STATED GOAL —
Of the material below, the lines to be retyped are those from the line containing "scene.camera, scene.frame_end = cam, frame(seconds)" through the line containing "scene.view_settings.keyframe_insert(path, frame=frame(t))", inclusive; reproduce them exactly.

===== COLLECTED MATERIAL =====

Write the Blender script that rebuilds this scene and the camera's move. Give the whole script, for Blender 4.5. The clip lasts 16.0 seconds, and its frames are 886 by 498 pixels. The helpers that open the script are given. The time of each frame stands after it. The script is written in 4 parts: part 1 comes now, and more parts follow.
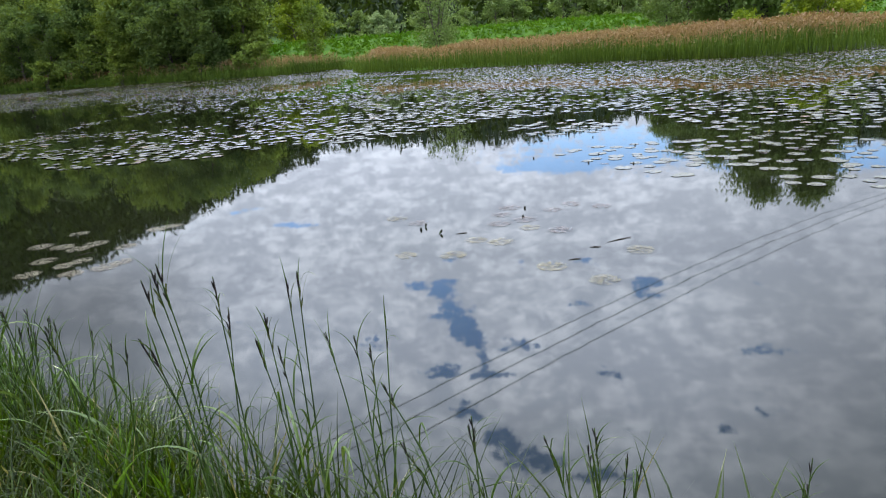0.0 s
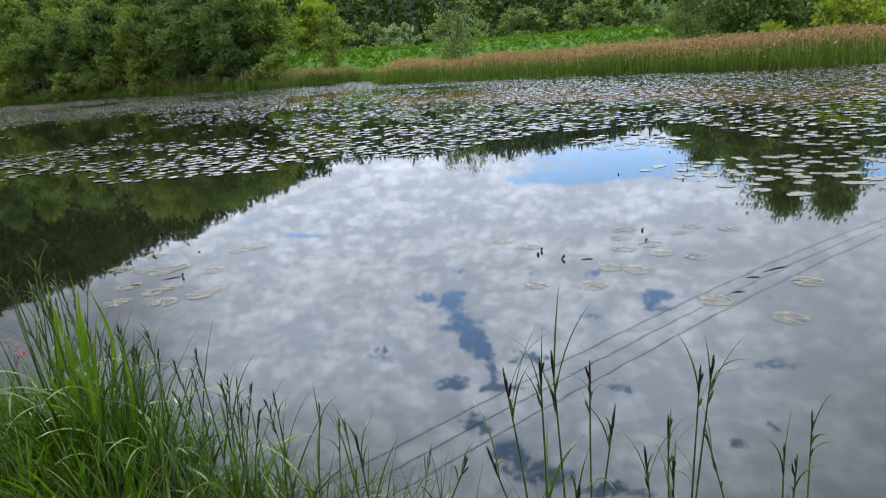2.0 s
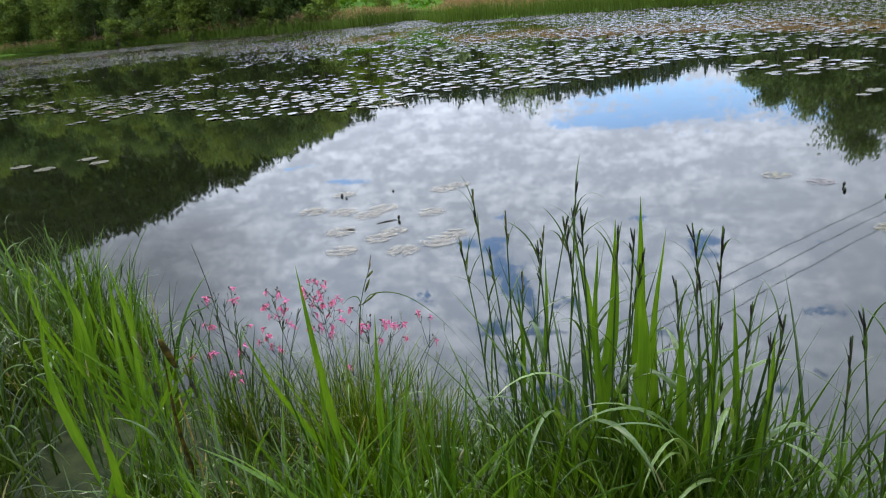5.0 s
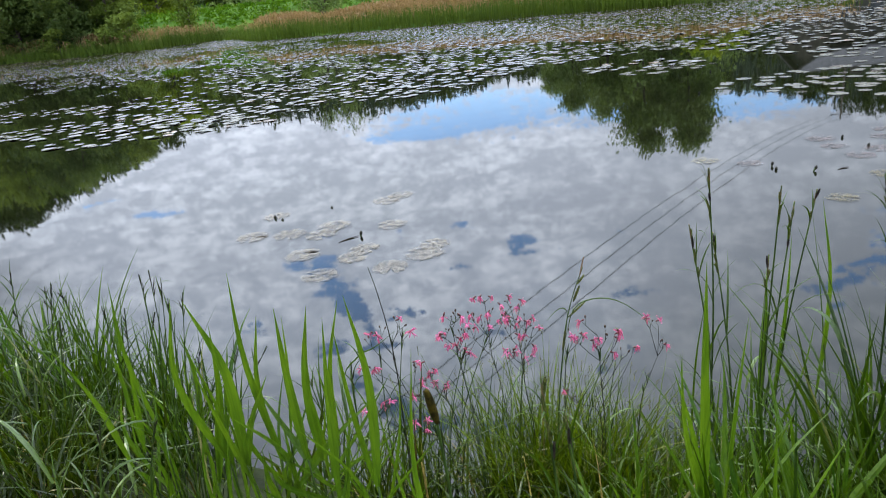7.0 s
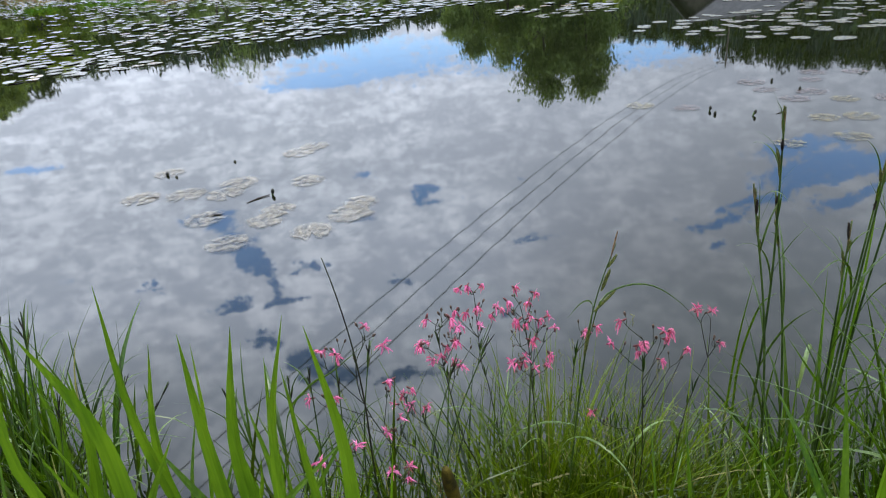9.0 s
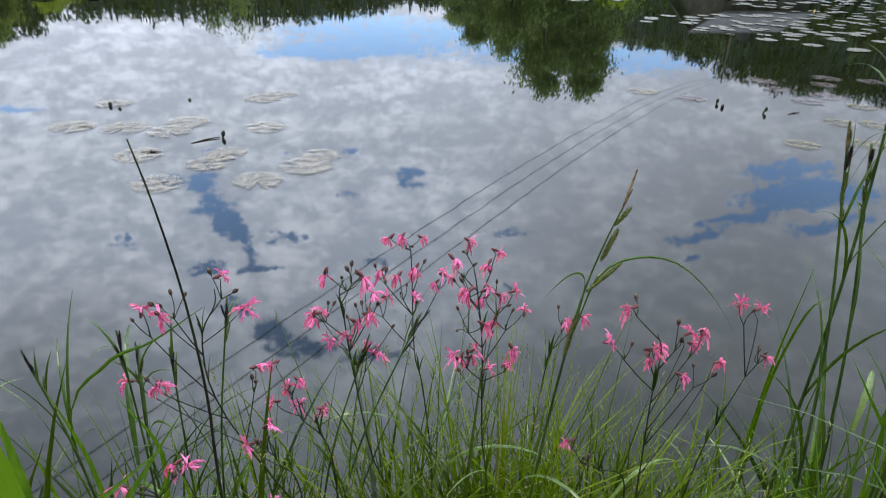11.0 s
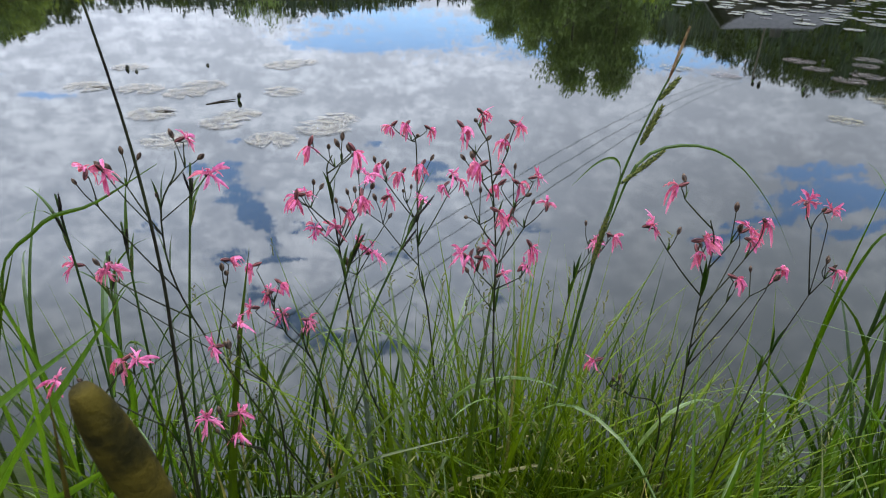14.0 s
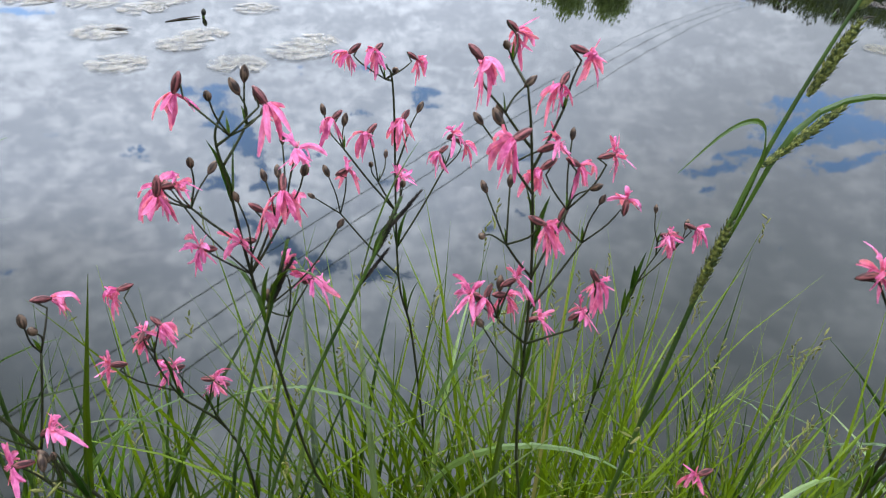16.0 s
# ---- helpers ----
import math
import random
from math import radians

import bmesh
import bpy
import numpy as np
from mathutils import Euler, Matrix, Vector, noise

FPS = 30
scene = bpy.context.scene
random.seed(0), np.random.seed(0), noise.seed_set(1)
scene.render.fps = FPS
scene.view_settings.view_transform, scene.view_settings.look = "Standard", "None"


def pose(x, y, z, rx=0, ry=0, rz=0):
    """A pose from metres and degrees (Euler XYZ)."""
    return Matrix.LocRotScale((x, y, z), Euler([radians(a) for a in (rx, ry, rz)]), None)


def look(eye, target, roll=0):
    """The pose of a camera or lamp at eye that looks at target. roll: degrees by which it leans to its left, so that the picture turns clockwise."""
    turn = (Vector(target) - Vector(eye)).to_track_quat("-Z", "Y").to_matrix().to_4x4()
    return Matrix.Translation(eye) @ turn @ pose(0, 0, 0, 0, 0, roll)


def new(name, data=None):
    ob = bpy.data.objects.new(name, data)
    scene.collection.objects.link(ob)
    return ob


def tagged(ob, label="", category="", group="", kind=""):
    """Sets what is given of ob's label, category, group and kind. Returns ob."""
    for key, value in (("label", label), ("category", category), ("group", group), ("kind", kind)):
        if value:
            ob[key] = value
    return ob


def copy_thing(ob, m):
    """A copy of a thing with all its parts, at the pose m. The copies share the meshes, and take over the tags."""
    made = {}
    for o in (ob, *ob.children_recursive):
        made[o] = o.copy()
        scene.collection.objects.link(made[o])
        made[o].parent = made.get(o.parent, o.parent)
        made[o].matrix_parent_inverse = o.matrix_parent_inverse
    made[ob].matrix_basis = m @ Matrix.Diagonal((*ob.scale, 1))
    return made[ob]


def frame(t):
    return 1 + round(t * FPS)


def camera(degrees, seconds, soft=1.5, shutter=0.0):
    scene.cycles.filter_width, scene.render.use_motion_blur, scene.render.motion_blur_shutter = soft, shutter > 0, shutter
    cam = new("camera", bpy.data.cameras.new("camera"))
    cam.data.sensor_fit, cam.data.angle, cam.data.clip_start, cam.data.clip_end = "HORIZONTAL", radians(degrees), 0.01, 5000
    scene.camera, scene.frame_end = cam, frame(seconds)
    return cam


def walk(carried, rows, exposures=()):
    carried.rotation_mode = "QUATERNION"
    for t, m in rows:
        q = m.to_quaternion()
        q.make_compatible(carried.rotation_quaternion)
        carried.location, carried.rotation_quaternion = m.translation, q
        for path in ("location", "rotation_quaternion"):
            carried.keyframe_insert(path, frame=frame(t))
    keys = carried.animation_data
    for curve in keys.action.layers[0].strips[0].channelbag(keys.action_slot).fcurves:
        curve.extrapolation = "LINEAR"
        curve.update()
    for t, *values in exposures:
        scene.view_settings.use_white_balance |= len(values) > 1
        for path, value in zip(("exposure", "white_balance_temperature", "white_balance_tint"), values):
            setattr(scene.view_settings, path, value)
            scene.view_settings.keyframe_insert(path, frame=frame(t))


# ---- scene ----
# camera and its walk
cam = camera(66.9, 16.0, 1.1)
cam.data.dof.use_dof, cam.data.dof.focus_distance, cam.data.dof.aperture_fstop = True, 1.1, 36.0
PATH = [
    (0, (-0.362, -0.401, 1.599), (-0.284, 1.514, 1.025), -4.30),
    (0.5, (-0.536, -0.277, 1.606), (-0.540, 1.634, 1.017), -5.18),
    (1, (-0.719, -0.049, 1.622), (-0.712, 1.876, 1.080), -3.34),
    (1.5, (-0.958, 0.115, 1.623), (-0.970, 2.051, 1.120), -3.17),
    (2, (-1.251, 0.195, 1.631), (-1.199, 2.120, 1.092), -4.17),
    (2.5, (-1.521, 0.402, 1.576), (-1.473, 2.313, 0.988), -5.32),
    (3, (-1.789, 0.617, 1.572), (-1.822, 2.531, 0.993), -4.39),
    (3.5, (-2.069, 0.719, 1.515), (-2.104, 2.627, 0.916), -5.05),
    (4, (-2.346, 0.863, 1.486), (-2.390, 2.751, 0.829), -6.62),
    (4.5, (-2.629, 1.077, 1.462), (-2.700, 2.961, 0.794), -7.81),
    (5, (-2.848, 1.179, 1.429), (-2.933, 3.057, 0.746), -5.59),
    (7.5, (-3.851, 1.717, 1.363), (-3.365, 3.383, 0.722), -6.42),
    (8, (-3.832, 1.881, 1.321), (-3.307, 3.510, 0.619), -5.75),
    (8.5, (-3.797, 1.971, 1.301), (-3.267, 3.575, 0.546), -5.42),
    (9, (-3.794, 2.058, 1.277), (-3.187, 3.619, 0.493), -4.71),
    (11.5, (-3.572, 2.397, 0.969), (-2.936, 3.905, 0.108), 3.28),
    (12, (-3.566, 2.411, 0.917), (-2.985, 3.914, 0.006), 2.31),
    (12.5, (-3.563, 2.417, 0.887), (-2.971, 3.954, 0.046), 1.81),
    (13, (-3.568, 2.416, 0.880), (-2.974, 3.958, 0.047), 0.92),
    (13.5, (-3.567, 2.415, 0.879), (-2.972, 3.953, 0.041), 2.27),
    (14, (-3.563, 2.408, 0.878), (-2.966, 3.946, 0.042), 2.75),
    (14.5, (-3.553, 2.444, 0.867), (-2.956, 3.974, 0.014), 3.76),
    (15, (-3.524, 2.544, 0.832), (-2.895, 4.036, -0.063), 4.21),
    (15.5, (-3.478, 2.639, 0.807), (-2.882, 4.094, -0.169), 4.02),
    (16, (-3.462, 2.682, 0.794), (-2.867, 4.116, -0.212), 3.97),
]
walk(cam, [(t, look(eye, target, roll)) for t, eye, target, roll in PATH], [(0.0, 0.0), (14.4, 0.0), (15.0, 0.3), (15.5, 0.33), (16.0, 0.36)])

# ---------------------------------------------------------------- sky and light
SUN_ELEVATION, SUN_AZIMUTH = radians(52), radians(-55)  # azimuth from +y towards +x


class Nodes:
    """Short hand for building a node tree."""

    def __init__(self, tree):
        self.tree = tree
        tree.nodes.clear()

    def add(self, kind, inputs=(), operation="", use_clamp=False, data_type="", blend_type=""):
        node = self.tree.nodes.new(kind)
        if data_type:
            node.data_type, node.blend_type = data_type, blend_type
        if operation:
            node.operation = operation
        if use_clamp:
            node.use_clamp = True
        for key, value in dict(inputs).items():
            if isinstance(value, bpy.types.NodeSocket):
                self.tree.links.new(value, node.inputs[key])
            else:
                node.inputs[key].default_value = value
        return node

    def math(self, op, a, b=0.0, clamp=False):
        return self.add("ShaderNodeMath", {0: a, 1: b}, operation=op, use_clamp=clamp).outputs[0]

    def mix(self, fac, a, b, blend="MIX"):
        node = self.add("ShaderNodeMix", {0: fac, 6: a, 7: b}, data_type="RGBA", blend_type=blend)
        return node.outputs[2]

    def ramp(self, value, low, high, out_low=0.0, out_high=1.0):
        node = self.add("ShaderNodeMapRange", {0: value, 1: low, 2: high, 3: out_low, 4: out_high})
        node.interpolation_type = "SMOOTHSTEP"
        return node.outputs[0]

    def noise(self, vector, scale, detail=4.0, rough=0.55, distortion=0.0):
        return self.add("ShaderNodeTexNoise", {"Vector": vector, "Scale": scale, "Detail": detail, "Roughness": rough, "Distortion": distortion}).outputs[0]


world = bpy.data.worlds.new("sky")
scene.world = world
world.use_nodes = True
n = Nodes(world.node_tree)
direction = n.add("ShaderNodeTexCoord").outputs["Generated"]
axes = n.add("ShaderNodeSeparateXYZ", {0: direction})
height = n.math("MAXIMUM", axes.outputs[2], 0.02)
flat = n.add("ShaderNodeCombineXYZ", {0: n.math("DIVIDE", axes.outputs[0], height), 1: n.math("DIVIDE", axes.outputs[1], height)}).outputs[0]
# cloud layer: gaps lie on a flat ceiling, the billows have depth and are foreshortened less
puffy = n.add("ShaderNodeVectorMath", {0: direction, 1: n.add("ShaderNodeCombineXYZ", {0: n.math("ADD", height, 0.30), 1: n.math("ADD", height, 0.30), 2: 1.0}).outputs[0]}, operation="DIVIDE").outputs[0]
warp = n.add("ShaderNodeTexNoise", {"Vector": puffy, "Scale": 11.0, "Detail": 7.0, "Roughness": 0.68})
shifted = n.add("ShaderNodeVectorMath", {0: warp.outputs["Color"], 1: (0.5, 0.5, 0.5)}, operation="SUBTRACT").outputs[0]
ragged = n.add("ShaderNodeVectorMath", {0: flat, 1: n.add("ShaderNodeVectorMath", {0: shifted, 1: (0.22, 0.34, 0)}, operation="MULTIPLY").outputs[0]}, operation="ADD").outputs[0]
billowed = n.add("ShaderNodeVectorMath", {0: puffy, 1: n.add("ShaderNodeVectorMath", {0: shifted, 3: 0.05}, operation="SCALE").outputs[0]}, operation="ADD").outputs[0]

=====

TASK RESPONSE —
    scene.camera, scene.frame_end = cam, frame(seconds)
    return cam


def walk(carried, rows, exposures=()):
    carried.rotation_mode = "QUATERNION"
    for t, m in rows:
        q = m.to_quaternion()
        q.make_compatible(carried.rotation_quaternion)
        carried.location, carried.rotation_quaternion = m.translation, q
        for path in ("location", "rotation_quaternion"):
            carried.keyframe_insert(path, frame=frame(t))
    keys = carried.animation_data
    for curve in keys.action.layers[0].strips[0].channelbag(keys.action_slot).fcurves:
        curve.extrapolation = "LINEAR"
        curve.update()
    for t, *values in exposures:
        scene.view_settings.use_white_balance |= len(values) > 1
        for path, value in zip(("exposure", "white_balance_temperature", "white_balance_tint"), values):
            setattr(scene.view_settings, path, value)
            scene.view_settings.keyframe_insert(path, frame=frame(t))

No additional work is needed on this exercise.